=== Source material ===
_ _ _

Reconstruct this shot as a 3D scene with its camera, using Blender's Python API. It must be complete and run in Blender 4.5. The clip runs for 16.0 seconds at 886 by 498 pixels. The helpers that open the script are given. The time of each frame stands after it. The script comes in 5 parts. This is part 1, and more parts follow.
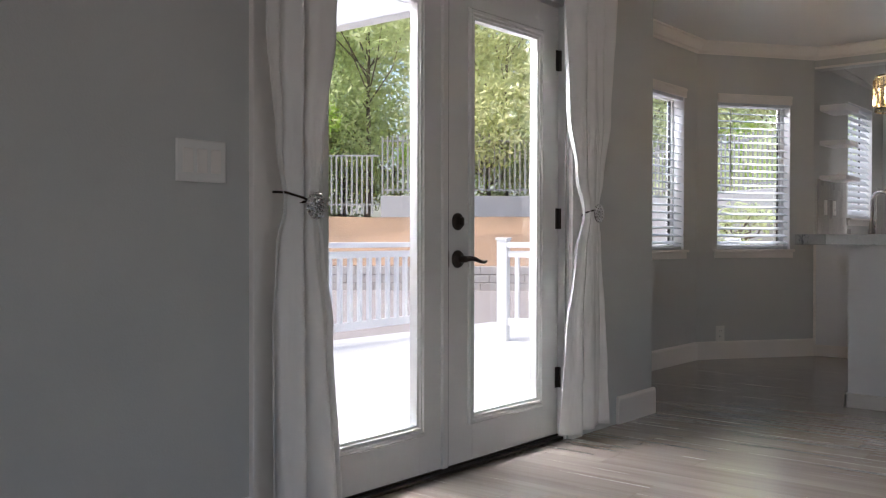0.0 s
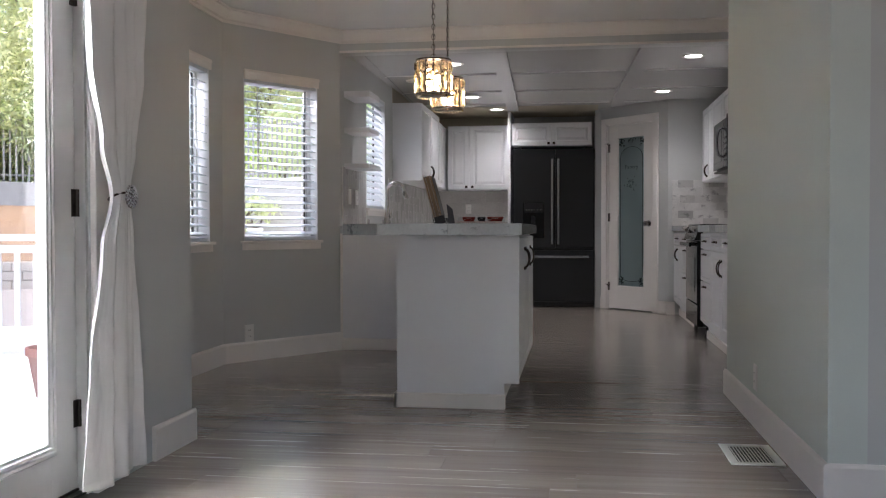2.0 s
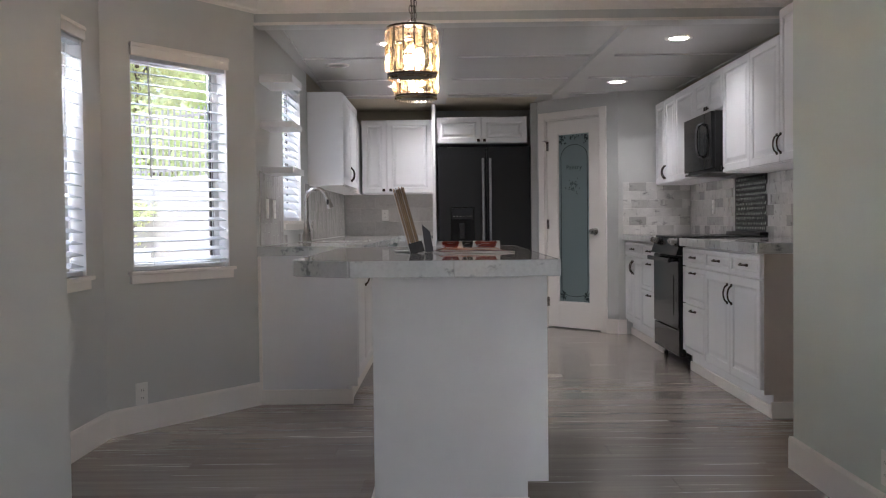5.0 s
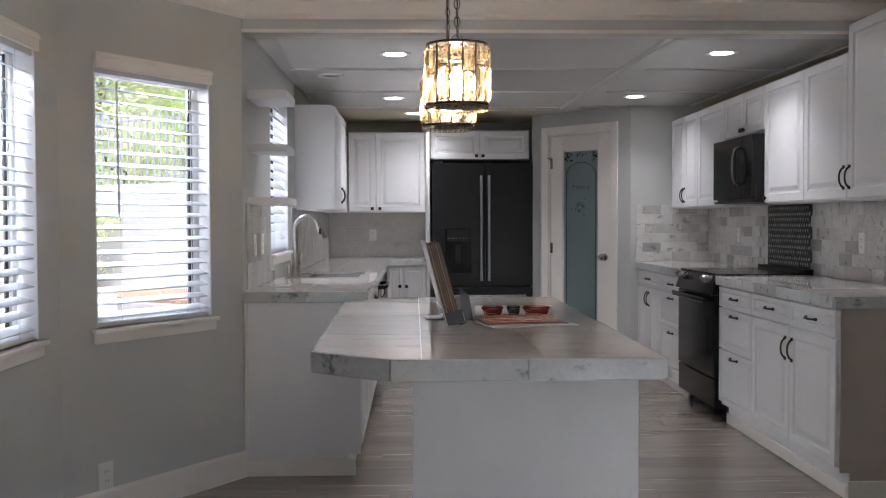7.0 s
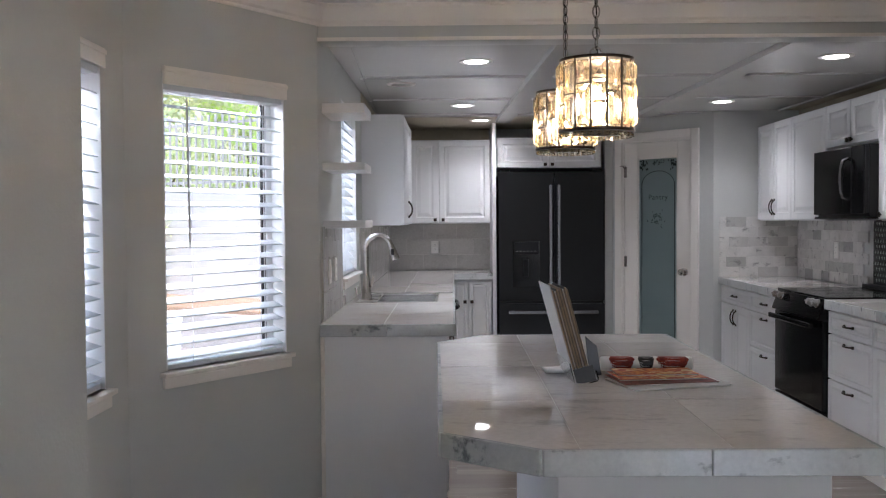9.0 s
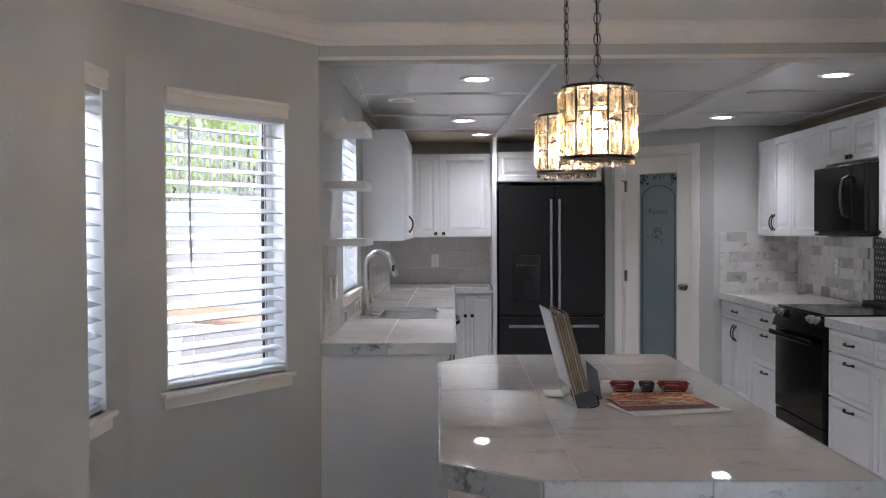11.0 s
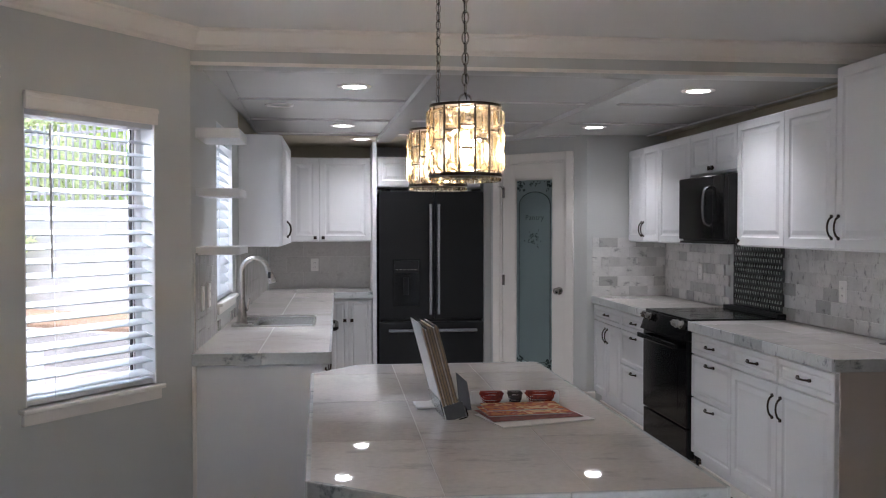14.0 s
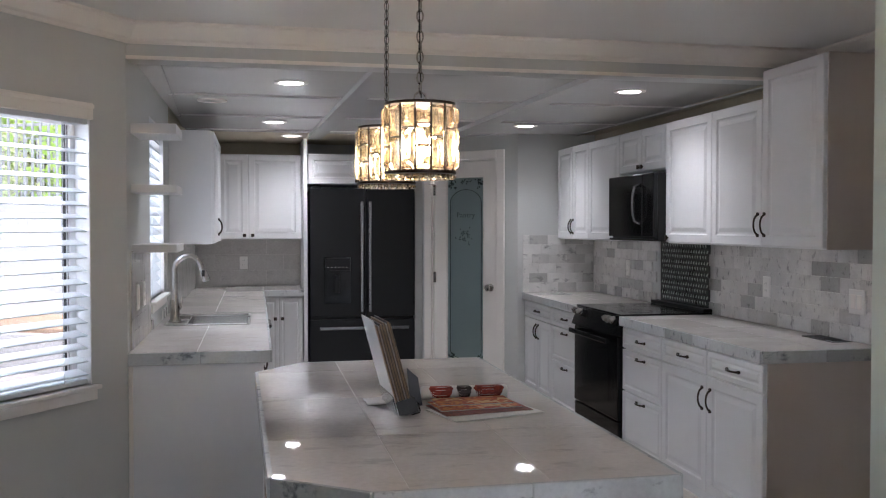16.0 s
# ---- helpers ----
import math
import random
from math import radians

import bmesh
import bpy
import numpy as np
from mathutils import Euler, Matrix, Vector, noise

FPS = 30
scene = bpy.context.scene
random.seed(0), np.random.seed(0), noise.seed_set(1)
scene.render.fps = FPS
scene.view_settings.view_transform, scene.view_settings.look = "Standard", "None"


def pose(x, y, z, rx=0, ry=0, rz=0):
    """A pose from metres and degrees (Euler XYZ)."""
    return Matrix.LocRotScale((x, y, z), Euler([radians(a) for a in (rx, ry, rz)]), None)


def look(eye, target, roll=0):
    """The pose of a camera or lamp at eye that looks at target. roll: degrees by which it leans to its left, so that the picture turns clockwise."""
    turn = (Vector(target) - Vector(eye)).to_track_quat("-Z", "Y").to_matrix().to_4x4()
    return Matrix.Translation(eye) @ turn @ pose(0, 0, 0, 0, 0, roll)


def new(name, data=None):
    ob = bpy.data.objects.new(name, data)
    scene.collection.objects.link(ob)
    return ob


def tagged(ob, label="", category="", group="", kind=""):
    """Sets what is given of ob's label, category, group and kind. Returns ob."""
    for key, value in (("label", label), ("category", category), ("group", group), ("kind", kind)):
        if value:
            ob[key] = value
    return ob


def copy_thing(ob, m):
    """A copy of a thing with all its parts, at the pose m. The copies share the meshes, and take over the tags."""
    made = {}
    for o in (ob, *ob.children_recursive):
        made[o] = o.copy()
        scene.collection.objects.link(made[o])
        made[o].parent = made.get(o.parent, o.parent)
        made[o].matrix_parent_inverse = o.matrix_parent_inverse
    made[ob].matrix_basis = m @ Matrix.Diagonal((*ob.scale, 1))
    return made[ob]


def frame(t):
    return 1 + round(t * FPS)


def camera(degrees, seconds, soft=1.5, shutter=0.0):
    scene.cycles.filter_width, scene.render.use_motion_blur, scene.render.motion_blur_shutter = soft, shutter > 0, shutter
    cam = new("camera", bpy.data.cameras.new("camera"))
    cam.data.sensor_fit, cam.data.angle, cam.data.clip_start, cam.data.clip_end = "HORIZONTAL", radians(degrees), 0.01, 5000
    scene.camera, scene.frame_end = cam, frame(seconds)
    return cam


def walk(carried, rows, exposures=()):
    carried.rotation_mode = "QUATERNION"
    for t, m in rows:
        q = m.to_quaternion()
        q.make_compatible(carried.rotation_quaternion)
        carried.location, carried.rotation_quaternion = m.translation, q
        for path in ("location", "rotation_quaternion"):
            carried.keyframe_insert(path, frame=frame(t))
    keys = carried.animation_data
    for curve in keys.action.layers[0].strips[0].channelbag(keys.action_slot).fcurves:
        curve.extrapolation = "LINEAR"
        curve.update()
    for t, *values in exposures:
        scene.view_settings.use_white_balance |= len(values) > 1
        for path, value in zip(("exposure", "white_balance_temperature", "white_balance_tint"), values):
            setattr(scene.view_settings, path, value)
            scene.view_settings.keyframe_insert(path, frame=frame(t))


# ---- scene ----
cam = camera(51.5, 16.0, soft=1.15)
PATH = [
    (0, (0.048, 0.456, 0.88), (-1.221, 2.002, 0.856), 0.1),
    (0.5, (-0.097, 0.603, 0.887), (-1.096, 2.336, 0.862), -0.1),
    (0.9, (-0.219, 0.641, 0.913), (-0.924, 2.512, 0.878), 0.2),
    (1, (-0.241, 0.673, 0.917), (-0.877, 2.568, 0.88), 0.1),
    (1.5, (-0.351, 0.857, 0.892), (-0.775, 2.811, 0.852), -0.1),
    (2, (-0.483, 1.066, 0.878), (-0.77, 3.044, 0.834), -0.1),
    (2.5, (-0.644, 1.205, 0.884), (-0.771, 3.2, 0.839), 0.1),
    (3, (-0.706, 1.436, 0.879), (-0.779, 3.435, 0.834), 0.1),
    (3.5, (-0.778, 1.685, 0.904), (-0.85, 3.683, 0.861), 0.0),
    (4, (-0.935, 1.908, 0.941), (-1.003, 3.906, 0.894), -0.0),
    (4.2, (-0.985, 2.009, 0.958), (-1.041, 4.007, 0.902), -0.2),
    (6.5, (-1.234, 2.894, 1.172), (-1.196, 4.893, 1.115), -0.2),
    (7, (-1.352, 3.091, 1.235), (-1.29, 5.089, 1.176), -0.2),
    (7.5, (-1.449, 3.245, 1.279), (-1.368, 5.243, 1.218), -0.2),
    (8, (-1.493, 3.398, 1.336), (-1.383, 5.394, 1.272), -0.2),
    (8.5, (-1.571, 3.475, 1.337), (-1.464, 5.471, 1.272), -0.3),
    (9, (-1.588, 3.498, 1.359), (-1.609, 5.497, 1.296), -0.4),
    (9.2, (-1.596, 3.518, 1.361), (-1.634, 5.516, 1.304), -0.1),
    (11.5, (-1.584, 3.49, 1.416), (-1.602, 5.49, 1.374), -0.3),
    (12, (-1.57, 3.481, 1.422), (-1.57, 5.48, 1.383), -0.3),
    (12.5, (-1.569, 3.456, 1.425), (-1.448, 5.452, 1.381), -0.1),
    (13, (-1.563, 3.459, 1.415), (-1.358, 5.448, 1.37), -0.1),
    (13.5, (-1.551, 3.472, 1.42), (-1.327, 5.459, 1.375), -0.1),
    (14, (-1.553, 3.479, 1.444), (-1.323, 5.465, 1.399), -0.0),
    (14.5, (-1.53, 3.473, 1.515), (-1.297, 5.459, 1.47), -0.1),
    (15, (-1.534, 3.456, 1.523), (-1.291, 5.441, 1.476), 0.0),
    (15.5, (-1.559, 3.438, 1.491), (-1.187, 5.403, 1.442), 0.1),
    (16, (-1.643, 3.469, 1.442), (-1.244, 5.428, 1.392), 0.0),
]
walk(cam, [(t, look(eye, target, roll)) for t, eye, target, roll in PATH], [(0, 2.62, 6350, 14), (0.5, 2.66, 6300, 14), (2, 3.00, 6200, 14), (4, 3.28, 6200, 14), (7, 3.32, 6100, 13.5), (9, 3.28, 5950, 13), (16, 3.30, 5950, 13)])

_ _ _

=== Work to be completed ===
Make an exact copy of the whole listing, but don't bring over any pictures.

=== Response for this exercise ===
Reconstruct this shot as a 3D scene with its camera, using Blender's Python API. It must be complete and run in Blender 4.5. The clip runs for 16.0 seconds at 886 by 498 pixels. The helpers that open the script are given. The time of each frame stands after it. The script comes in 5 parts. This is part 1, and more parts follow.
0.0 s
2.0 s
5.0 s
7.0 s
9.0 s
11.0 s
14.0 s
16.0 s
# ---- helpers ----
import math
import random
from math import radians

import bmesh
import bpy
import numpy as np
from mathutils import Euler, Matrix, Vector, noise

FPS = 30
scene = bpy.context.scene
random.seed(0), np.random.seed(0), noise.seed_set(1)
scene.render.fps = FPS
scene.view_settings.view_transform, scene.view_settings.look = "Standard", "None"


def pose(x, y, z, rx=0, ry=0, rz=0):
    """A pose from metres and degrees (Euler XYZ)."""
    return Matrix.LocRotScale((x, y, z), Euler([radians(a) for a in (rx, ry, rz)]), None)


def look(eye, target, roll=0):
    """The pose of a camera or lamp at eye that looks at target. roll: degrees by which it leans to its left, so that the picture turns clockwise."""
    turn = (Vector(target) - Vector(eye)).to_track_quat("-Z", "Y").to_matrix().to_4x4()
    return Matrix.Translation(eye) @ turn @ pose(0, 0, 0, 0, 0, roll)


def new(name, data=None):
    ob = bpy.data.objects.new(name, data)
    scene.collection.objects.link(ob)
    return ob


def tagged(ob, label="", category="", group="", kind=""):
    """Sets what is given of ob's label, category, group and kind. Returns ob."""
    for key, value in (("label", label), ("category", category), ("group", group), ("kind", kind)):
        if value:
            ob[key] = value
    return ob


def copy_thing(ob, m):
    """A copy of a thing with all its parts, at the pose m. The copies share the meshes, and take over the tags."""
    made = {}
    for o in (ob, *ob.children_recursive):
        made[o] = o.copy()
        scene.collection.objects.link(made[o])
        made[o].parent = made.get(o.parent, o.parent)
        made[o].matrix_parent_inverse = o.matrix_parent_inverse
    made[ob].matrix_basis = m @ Matrix.Diagonal((*ob.scale, 1))
    return made[ob]


def frame(t):
    return 1 + round(t * FPS)


def camera(degrees, seconds, soft=1.5, shutter=0.0):
    scene.cycles.filter_width, scene.render.use_motion_blur, scene.render.motion_blur_shutter = soft, shutter > 0, shutter
    cam = new("camera", bpy.data.cameras.new("camera"))
    cam.data.sensor_fit, cam.data.angle, cam.data.clip_start, cam.data.clip_end = "HORIZONTAL", radians(degrees), 0.01, 5000
    scene.camera, scene.frame_end = cam, frame(seconds)
    return cam


def walk(carried, rows, exposures=()):
    carried.rotation_mode = "QUATERNION"
    for t, m in rows:
        q = m.to_quaternion()
        q.make_compatible(carried.rotation_quaternion)
        carried.location, carried.rotation_quaternion = m.translation, q
        for path in ("location", "rotation_quaternion"):
            carried.keyframe_insert(path, frame=frame(t))
    keys = carried.animation_data
    for curve in keys.action.layers[0].strips[0].channelbag(keys.action_slot).fcurves:
        curve.extrapolation = "LINEAR"
        curve.update()
    for t, *values in exposures:
        scene.view_settings.use_white_balance |= len(values) > 1
        for path, value in zip(("exposure", "white_balance_temperature", "white_balance_tint"), values):
            setattr(scene.view_settings, path, value)
            scene.view_settings.keyframe_insert(path, frame=frame(t))


# ---- scene ----
cam = camera(51.5, 16.0, soft=1.15)
PATH = [
    (0, (0.048, 0.456, 0.88), (-1.221, 2.002, 0.856), 0.1),
    (0.5, (-0.097, 0.603, 0.887), (-1.096, 2.336, 0.862), -0.1),
    (0.9, (-0.219, 0.641, 0.913), (-0.924, 2.512, 0.878), 0.2),
    (1, (-0.241, 0.673, 0.917), (-0.877, 2.568, 0.88), 0.1),
    (1.5, (-0.351, 0.857, 0.892), (-0.775, 2.811, 0.852), -0.1),
    (2, (-0.483, 1.066, 0.878), (-0.77, 3.044, 0.834), -0.1),
    (2.5, (-0.644, 1.205, 0.884), (-0.771, 3.2, 0.839), 0.1),
    (3, (-0.706, 1.436, 0.879), (-0.779, 3.435, 0.834), 0.1),
    (3.5, (-0.778, 1.685, 0.904), (-0.85, 3.683, 0.861), 0.0),
    (4, (-0.935, 1.908, 0.941), (-1.003, 3.906, 0.894), -0.0),
    (4.2, (-0.985, 2.009, 0.958), (-1.041, 4.007, 0.902), -0.2),
    (6.5, (-1.234, 2.894, 1.172), (-1.196, 4.893, 1.115), -0.2),
    (7, (-1.352, 3.091, 1.235), (-1.29, 5.089, 1.176), -0.2),
    (7.5, (-1.449, 3.245, 1.279), (-1.368, 5.243, 1.218), -0.2),
    (8, (-1.493, 3.398, 1.336), (-1.383, 5.394, 1.272), -0.2),
    (8.5, (-1.571, 3.475, 1.337), (-1.464, 5.471, 1.272), -0.3),
    (9, (-1.588, 3.498, 1.359), (-1.609, 5.497, 1.296), -0.4),
    (9.2, (-1.596, 3.518, 1.361), (-1.634, 5.516, 1.304), -0.1),
    (11.5, (-1.584, 3.49, 1.416), (-1.602, 5.49, 1.374), -0.3),
    (12, (-1.57, 3.481, 1.422), (-1.57, 5.48, 1.383), -0.3),
    (12.5, (-1.569, 3.456, 1.425), (-1.448, 5.452, 1.381), -0.1),
    (13, (-1.563, 3.459, 1.415), (-1.358, 5.448, 1.37), -0.1),
    (13.5, (-1.551, 3.472, 1.42), (-1.327, 5.459, 1.375), -0.1),
    (14, (-1.553, 3.479, 1.444), (-1.323, 5.465, 1.399), -0.0),
    (14.5, (-1.53, 3.473, 1.515), (-1.297, 5.459, 1.47), -0.1),
    (15, (-1.534, 3.456, 1.523), (-1.291, 5.441, 1.476), 0.0),
    (15.5, (-1.559, 3.438, 1.491), (-1.187, 5.403, 1.442), 0.1),
    (16, (-1.643, 3.469, 1.442), (-1.244, 5.428, 1.392), 0.0),
]
walk(cam, [(t, look(eye, target, roll)) for t, eye, target, roll in PATH], [(0, 2.62, 6350, 14), (0.5, 2.66, 6300, 14), (2, 3.00, 6200, 14), (4, 3.28, 6200, 14), (7, 3.32, 6100, 13.5), (9, 3.28, 5950, 13), (16, 3.30, 5950, 13)])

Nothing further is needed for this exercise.